** START OF Records for the exercise **

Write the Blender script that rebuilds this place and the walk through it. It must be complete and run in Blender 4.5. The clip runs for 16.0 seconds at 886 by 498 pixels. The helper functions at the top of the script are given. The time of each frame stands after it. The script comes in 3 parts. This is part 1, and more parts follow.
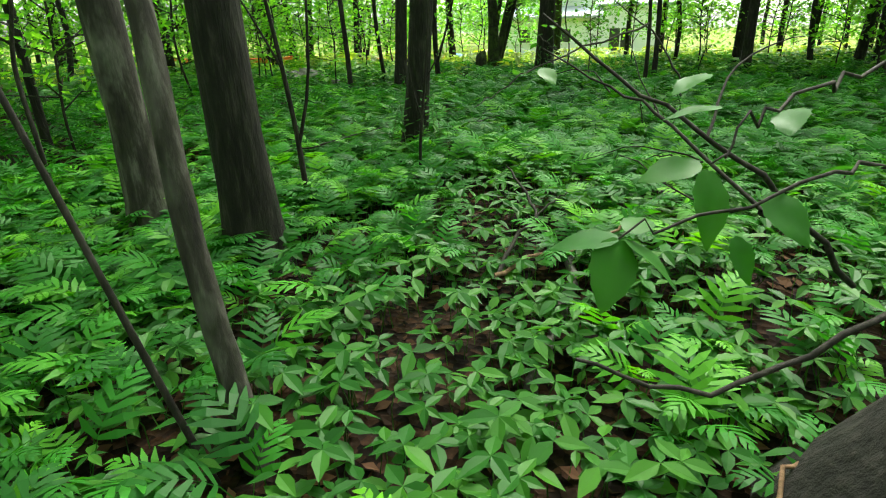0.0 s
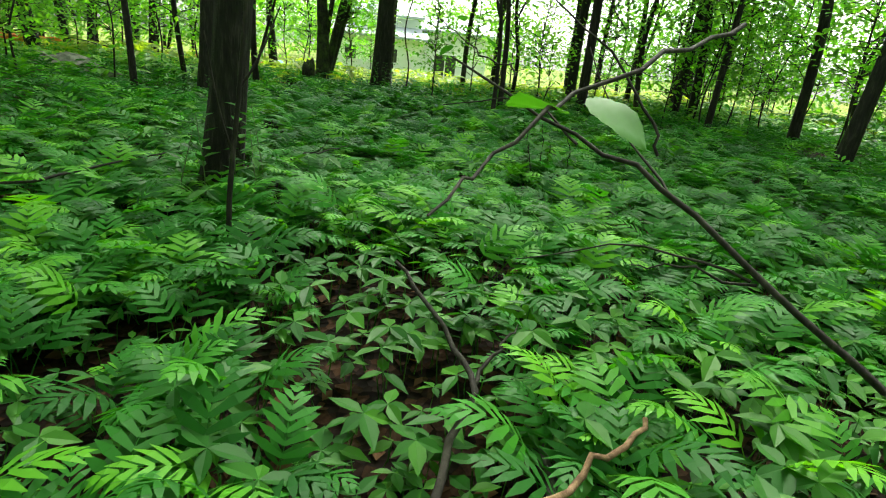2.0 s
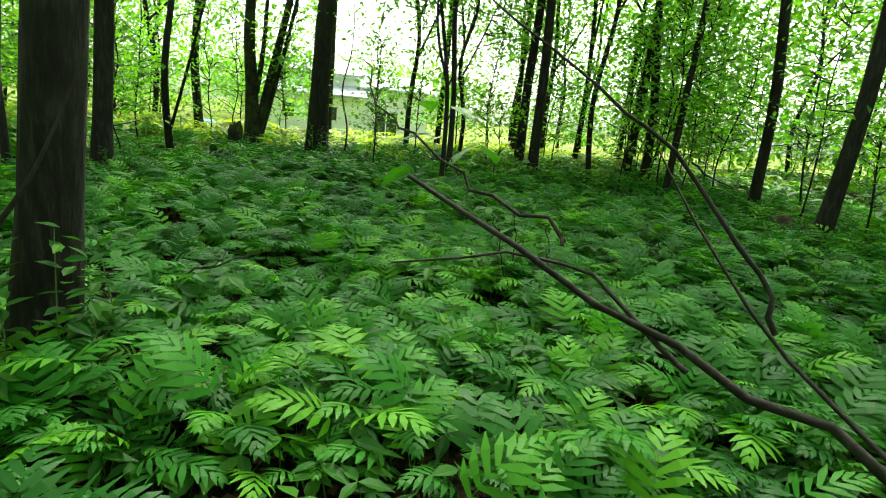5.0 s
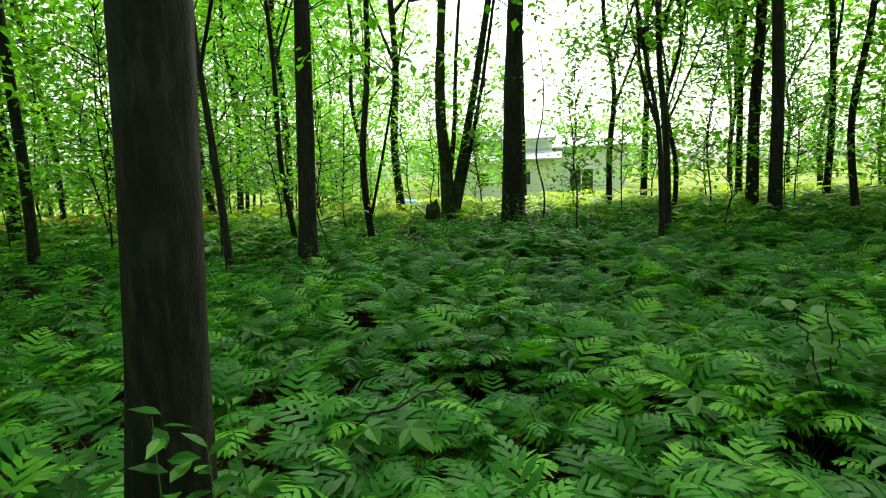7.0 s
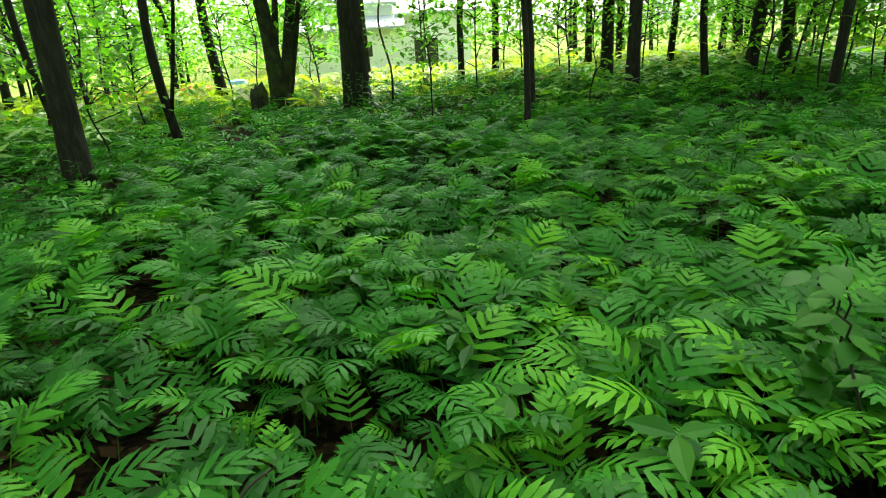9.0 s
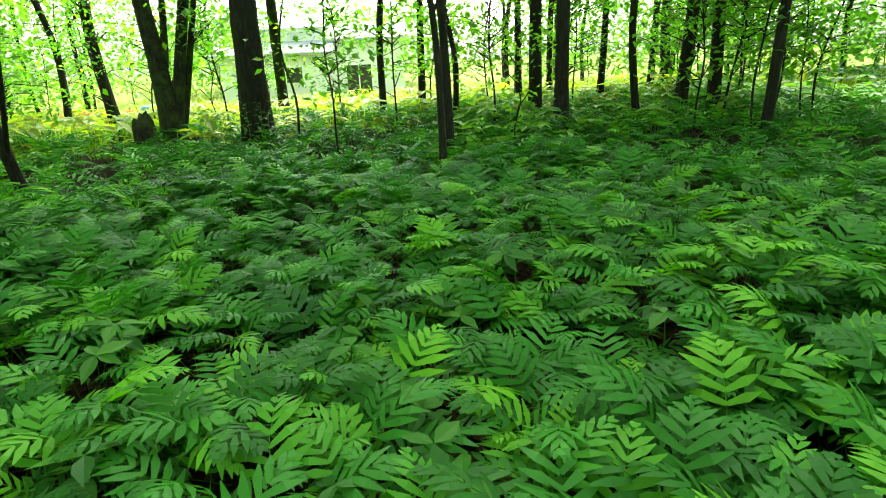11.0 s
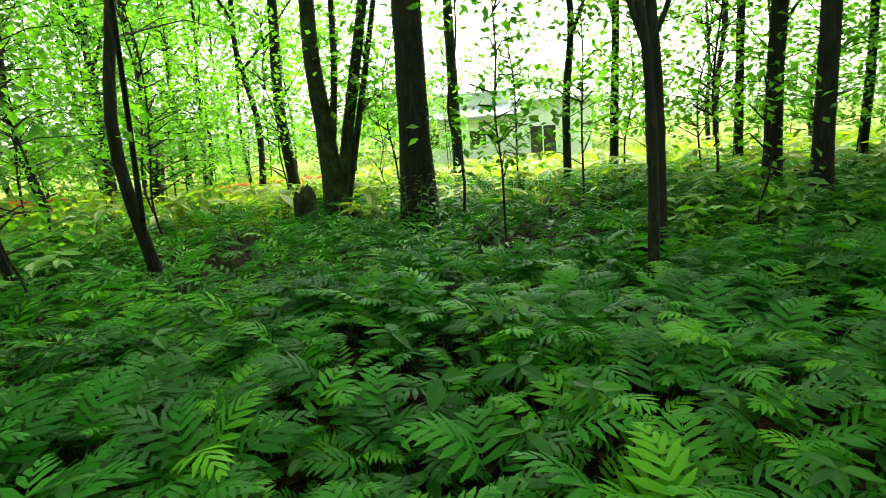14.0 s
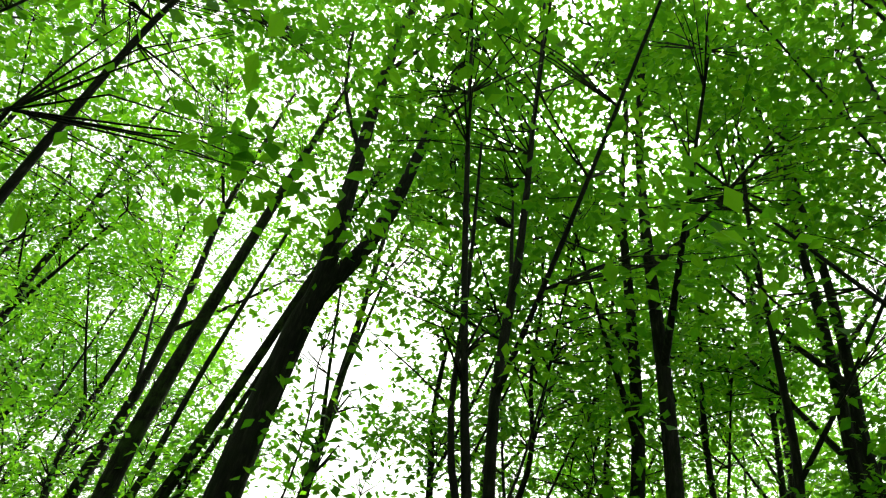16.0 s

** END OF Records for the exercise **
** START OF Records for the exercise **

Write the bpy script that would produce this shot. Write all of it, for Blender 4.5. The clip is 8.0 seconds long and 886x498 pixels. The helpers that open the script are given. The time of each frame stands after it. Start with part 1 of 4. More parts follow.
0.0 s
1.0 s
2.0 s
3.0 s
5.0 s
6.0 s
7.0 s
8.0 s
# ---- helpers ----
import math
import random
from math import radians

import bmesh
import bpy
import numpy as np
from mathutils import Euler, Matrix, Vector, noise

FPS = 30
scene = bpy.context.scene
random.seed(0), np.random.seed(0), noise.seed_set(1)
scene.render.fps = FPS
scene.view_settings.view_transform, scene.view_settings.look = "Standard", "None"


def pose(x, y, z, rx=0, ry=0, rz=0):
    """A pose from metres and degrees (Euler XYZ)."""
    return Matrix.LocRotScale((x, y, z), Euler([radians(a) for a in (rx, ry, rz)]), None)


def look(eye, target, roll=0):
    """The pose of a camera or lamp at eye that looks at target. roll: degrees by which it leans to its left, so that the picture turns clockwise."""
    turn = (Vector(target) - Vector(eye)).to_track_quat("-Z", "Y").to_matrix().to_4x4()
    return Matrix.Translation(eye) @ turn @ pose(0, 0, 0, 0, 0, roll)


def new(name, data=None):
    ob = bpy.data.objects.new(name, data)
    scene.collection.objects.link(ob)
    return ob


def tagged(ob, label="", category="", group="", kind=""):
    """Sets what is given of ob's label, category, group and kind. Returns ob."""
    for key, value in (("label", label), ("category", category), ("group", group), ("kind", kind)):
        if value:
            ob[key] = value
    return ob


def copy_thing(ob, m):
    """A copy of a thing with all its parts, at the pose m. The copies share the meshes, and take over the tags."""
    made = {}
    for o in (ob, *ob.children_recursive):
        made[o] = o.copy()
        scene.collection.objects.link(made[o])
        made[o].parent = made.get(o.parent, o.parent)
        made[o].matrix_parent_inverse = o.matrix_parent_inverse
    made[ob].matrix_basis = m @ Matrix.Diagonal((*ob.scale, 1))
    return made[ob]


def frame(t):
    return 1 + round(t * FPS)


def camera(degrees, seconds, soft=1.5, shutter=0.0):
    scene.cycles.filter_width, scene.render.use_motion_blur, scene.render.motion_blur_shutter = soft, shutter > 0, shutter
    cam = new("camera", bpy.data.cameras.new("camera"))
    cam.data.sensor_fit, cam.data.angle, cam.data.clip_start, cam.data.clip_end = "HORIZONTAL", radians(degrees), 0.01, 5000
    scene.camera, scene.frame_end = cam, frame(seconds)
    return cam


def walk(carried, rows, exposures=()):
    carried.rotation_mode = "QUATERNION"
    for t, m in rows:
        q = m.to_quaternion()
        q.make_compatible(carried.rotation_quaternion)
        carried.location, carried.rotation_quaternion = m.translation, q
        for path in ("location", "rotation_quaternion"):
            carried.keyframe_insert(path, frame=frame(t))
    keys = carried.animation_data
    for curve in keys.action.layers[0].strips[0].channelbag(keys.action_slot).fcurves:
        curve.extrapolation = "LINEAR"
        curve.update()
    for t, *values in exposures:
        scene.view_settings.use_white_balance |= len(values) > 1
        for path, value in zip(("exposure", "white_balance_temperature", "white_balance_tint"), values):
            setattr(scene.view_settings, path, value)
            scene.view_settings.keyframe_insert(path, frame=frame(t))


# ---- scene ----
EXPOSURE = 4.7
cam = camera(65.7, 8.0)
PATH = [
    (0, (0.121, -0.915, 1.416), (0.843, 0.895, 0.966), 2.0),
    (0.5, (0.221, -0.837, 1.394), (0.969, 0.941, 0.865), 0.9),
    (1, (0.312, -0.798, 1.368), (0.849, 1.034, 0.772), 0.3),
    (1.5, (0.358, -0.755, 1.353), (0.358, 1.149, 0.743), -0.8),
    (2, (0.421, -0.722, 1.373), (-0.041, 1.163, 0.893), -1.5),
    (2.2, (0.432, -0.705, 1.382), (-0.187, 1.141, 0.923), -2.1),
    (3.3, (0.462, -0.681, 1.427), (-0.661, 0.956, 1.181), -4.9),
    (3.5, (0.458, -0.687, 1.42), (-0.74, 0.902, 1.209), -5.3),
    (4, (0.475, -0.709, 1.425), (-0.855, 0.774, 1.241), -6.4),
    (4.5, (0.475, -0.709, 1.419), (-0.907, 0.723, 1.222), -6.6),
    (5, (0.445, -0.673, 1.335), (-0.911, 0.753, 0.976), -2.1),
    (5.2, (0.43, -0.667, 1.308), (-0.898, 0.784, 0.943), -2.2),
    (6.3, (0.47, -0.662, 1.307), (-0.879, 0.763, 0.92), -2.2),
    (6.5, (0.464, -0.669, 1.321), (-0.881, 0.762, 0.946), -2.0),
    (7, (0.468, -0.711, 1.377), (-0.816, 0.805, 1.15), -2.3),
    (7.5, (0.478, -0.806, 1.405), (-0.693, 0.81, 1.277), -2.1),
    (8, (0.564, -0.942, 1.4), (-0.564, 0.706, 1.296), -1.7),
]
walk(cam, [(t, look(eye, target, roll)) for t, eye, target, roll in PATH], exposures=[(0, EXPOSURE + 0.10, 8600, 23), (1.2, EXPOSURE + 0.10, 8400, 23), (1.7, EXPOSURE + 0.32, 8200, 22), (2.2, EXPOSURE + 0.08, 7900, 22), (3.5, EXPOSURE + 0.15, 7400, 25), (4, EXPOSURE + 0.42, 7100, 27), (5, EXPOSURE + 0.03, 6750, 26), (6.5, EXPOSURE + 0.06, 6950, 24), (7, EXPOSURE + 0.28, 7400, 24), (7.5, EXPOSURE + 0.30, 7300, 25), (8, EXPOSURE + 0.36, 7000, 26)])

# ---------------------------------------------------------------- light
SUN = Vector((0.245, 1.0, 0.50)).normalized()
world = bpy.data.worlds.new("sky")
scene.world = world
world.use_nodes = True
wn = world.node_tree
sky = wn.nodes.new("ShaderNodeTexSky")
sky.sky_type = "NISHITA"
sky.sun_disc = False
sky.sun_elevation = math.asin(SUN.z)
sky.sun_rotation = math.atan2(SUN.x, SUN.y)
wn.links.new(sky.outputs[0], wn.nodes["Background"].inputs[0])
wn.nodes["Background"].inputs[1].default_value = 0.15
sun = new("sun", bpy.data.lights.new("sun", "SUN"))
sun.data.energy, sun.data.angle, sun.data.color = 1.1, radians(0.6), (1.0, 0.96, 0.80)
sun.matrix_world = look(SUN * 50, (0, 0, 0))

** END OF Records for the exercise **

Return exactly, and only, the lines from the one containing "import numpy as np" down to the one containing "ob = bpy.data.objects.new(name, data)", with both of those lines included.

import numpy as np
from mathutils import Euler, Matrix, Vector, noise

FPS = 30
scene = bpy.context.scene
random.seed(0), np.random.seed(0), noise.seed_set(1)
scene.render.fps = FPS
scene.view_settings.view_transform, scene.view_settings.look = "Standard", "None"


def pose(x, y, z, rx=0, ry=0, rz=0):
    """A pose from metres and degrees (Euler XYZ)."""
    return Matrix.LocRotScale((x, y, z), Euler([radians(a) for a in (rx, ry, rz)]), None)


def look(eye, target, roll=0):
    """The pose of a camera or lamp at eye that looks at target. roll: degrees by which it leans to its left, so that the picture turns clockwise."""
    turn = (Vector(target) - Vector(eye)).to_track_quat("-Z", "Y").to_matrix().to_4x4()
    return Matrix.Translation(eye) @ turn @ pose(0, 0, 0, 0, 0, roll)


def new(name, data=None):
    ob = bpy.data.objects.new(name, data)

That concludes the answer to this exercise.